Le règlement est obligatoire dans tous les États membres participants. Ce règlement s'applique dans les dix-huit États membres suivants : l'Allemagne, l'Autriche, la Belgique, la Bulgarie, Chypre, la Croatie, l'Espagne, la Finlande, la France, la Grèce, l'Italie, le Luxembourg, Malte, les Pays-Bas, le Portugal, la République tchèque, la Slovénie et la Suède. L'Estonie souhaite également participer à cette coopération.
Les règles de conflit de lois sont d'application universelle et ce règlement écarte toute possibilité de « morcellement » du régime patrimonial.
Ainsi le règlement s'applique que la loi désignée soit la loi d'un État membre participant, ou la loi d'un État membre non participant, ou la loi d'un État tiers à l'Union européenne.
Cependant, un tel morcellement pourra apparaître dans le cadre de la circulation des décisions si certains biens sont situés dans un État tiers et d'autres dans un État membre participant.
Selon Alain Devers, en complément de l'article 13, § 1 du règlement, « il aurait été judicieux de prévoir que lorsque la masse partenariale comprend des biens situés dans un État tiers, la juridiction saisie pour statuer sur les effets patrimoniaux peut, à la demande d'une des parties, décider de ne pas statuer sur l'un ou plusieurs de ces biens si l'on peut s'attendre à ce que la décision qu'elle rendrait sur les biens en question ne soit pas reconnue ou, le cas échéant, ne soit pas déclarée exécutoire dans ledit État tiers » 1528630364043.

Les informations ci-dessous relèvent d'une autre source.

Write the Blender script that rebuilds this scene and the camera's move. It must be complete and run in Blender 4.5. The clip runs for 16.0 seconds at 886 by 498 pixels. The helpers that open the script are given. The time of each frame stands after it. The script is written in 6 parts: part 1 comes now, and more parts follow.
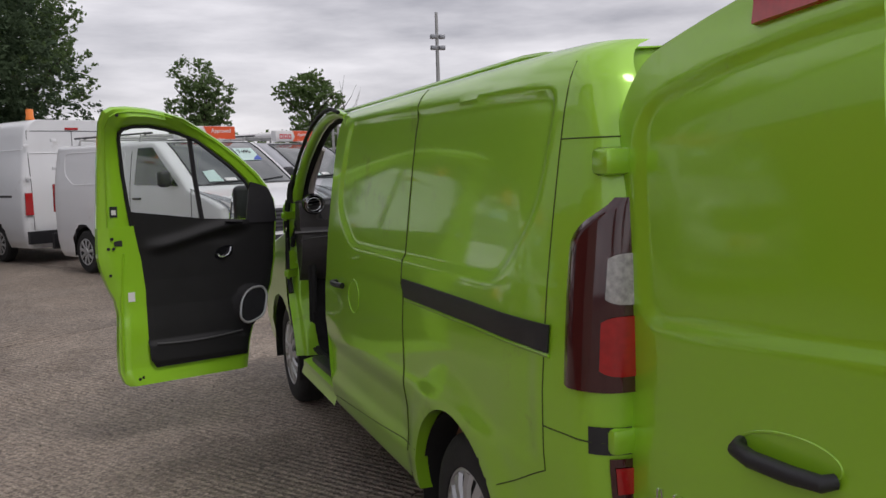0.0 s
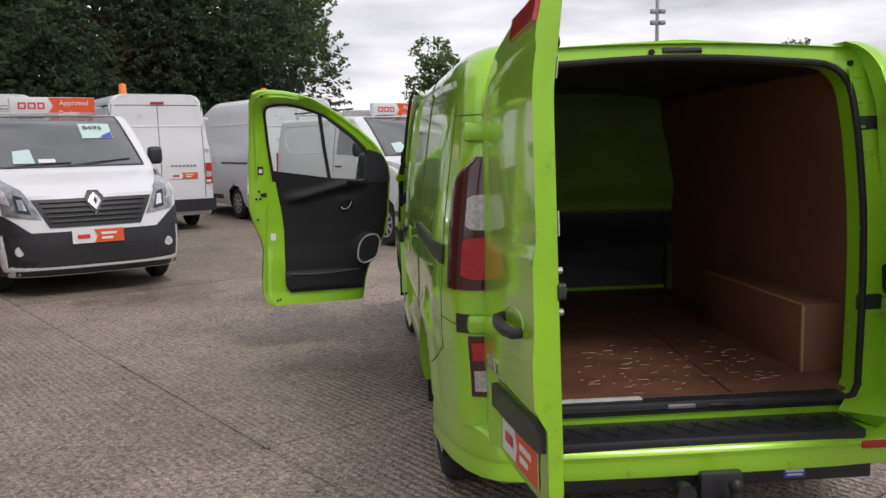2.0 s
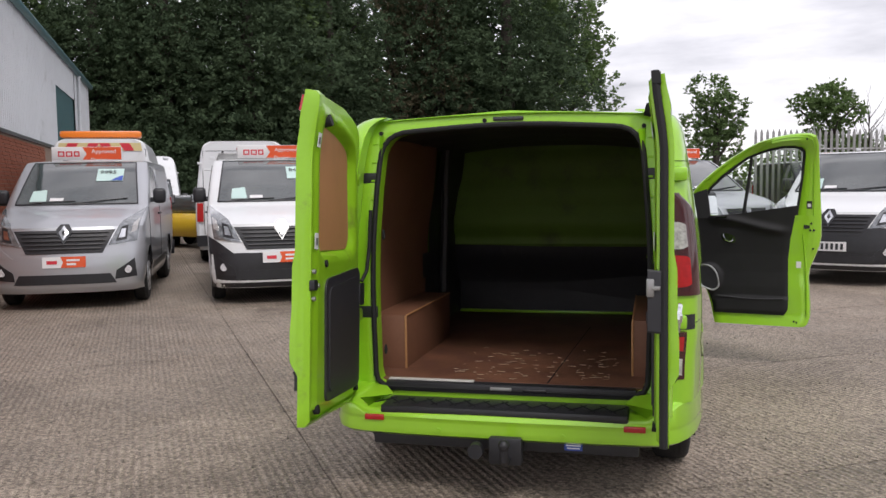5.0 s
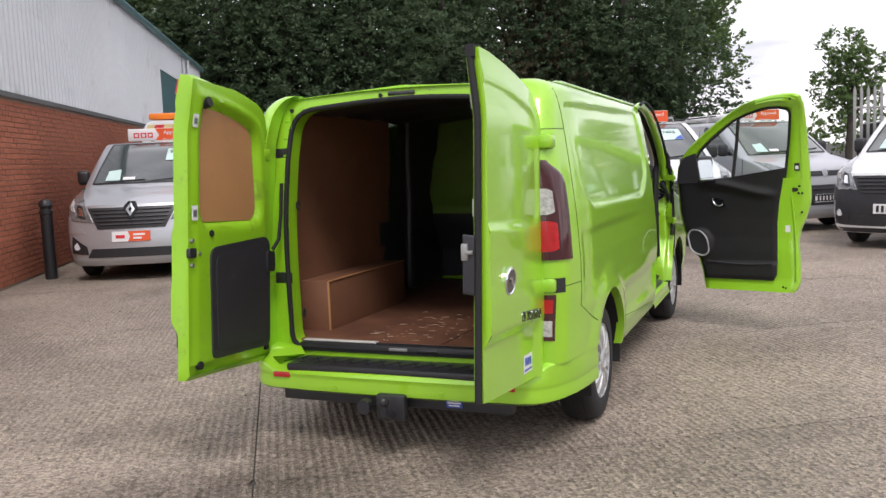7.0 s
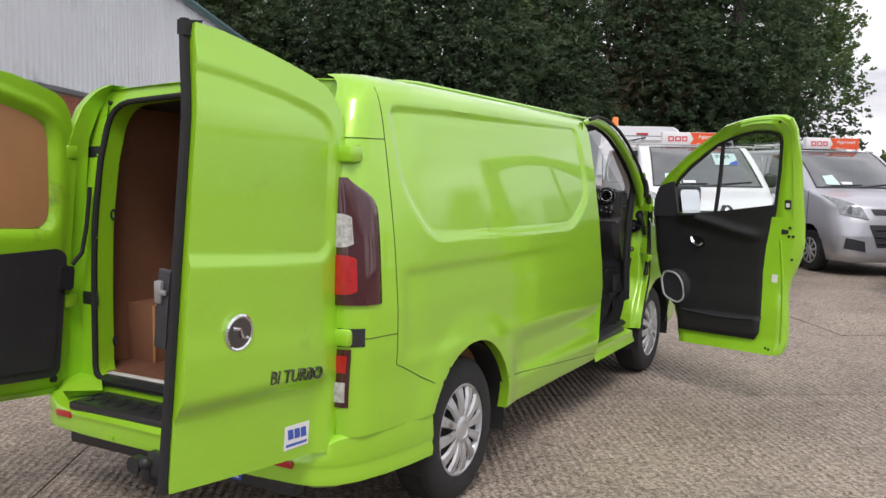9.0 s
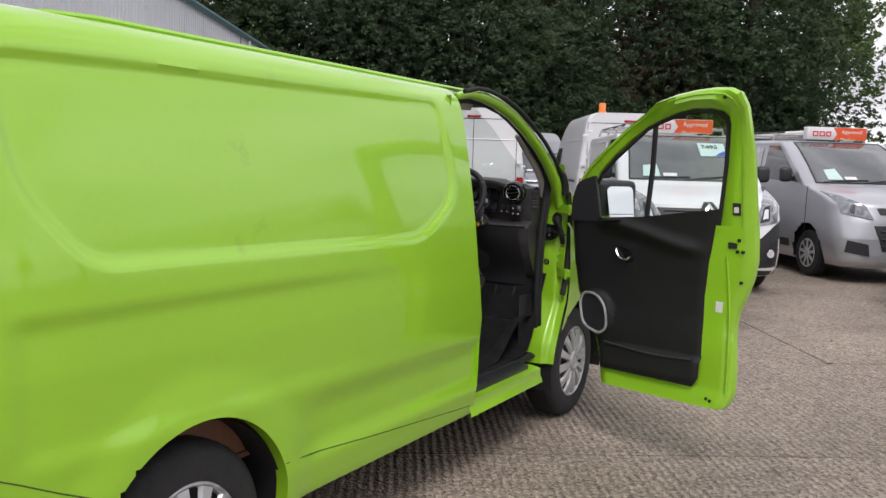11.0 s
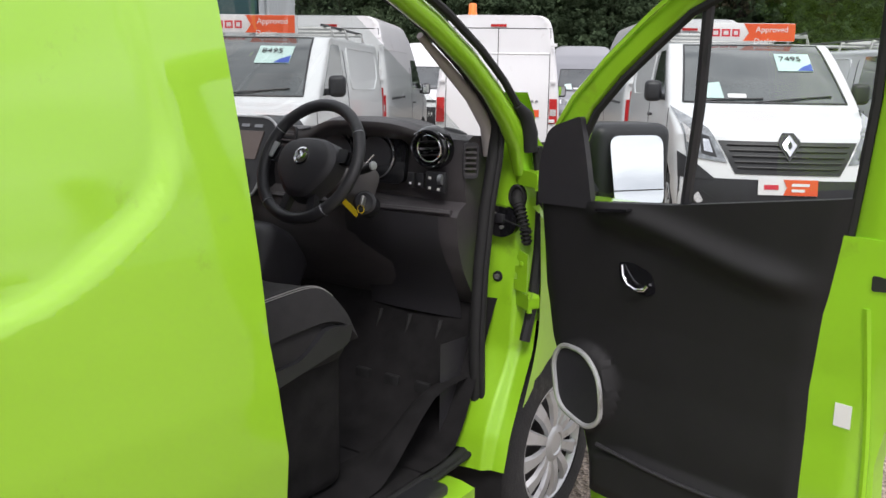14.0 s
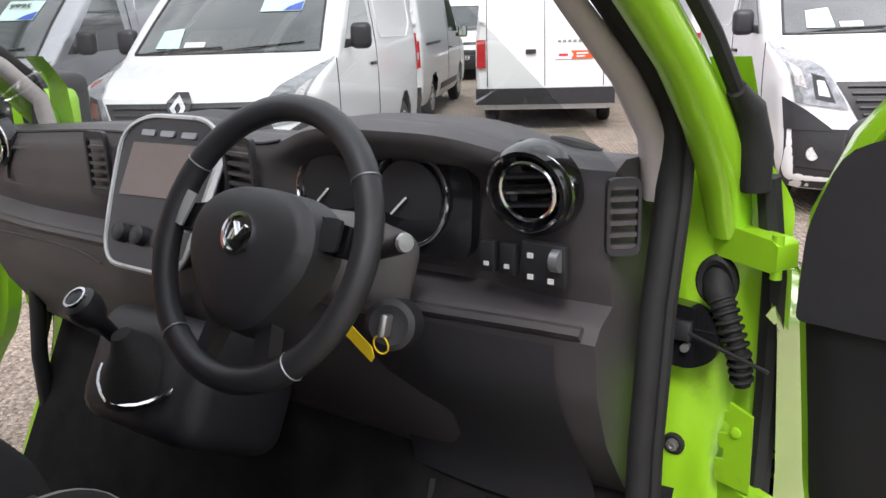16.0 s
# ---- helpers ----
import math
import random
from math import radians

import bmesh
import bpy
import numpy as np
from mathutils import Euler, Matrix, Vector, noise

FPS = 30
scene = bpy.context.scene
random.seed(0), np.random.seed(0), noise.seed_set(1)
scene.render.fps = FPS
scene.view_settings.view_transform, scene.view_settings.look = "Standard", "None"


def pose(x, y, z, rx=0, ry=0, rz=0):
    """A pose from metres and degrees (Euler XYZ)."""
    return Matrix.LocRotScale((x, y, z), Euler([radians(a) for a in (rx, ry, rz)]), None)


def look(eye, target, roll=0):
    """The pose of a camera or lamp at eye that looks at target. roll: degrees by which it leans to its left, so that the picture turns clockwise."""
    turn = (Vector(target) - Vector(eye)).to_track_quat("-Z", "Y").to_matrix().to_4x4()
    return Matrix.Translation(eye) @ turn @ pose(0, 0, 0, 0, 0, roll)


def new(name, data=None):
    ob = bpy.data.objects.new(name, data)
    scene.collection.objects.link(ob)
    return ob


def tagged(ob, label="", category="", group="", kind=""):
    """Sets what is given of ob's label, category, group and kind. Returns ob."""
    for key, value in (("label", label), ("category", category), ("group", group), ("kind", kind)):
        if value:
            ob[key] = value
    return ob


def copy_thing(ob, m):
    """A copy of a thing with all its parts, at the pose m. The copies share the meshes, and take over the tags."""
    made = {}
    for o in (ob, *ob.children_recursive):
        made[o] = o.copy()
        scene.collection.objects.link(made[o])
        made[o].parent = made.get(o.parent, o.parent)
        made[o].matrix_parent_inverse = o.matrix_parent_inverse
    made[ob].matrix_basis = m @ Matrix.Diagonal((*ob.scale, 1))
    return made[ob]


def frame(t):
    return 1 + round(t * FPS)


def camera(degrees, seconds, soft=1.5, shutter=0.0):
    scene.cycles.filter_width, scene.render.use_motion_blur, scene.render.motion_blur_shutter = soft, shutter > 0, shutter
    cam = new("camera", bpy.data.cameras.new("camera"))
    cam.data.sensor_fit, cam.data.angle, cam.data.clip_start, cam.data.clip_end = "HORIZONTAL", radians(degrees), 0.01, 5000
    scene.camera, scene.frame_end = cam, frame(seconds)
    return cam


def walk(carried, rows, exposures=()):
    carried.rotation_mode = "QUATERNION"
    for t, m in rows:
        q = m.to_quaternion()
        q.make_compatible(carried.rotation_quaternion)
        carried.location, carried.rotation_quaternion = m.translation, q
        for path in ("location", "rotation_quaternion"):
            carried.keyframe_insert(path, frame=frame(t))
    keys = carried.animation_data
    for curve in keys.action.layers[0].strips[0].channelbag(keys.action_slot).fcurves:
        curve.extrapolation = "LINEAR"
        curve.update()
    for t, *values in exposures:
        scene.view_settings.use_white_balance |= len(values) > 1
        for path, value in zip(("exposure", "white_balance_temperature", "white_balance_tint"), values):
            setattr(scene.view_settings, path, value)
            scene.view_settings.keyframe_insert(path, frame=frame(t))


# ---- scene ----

À l'inverse, les règles de conflit de juridictions et de reconnaissance ou d'exécution des jugements ne sont pas d'application universelle. Elles ne sont applicables que par les États membres de l'Union européenne qui ont participé à la coopération renforcée susvisée.
Ainsi le règlement sera applicable dès lors que le juge d'un de ces États sera compétent.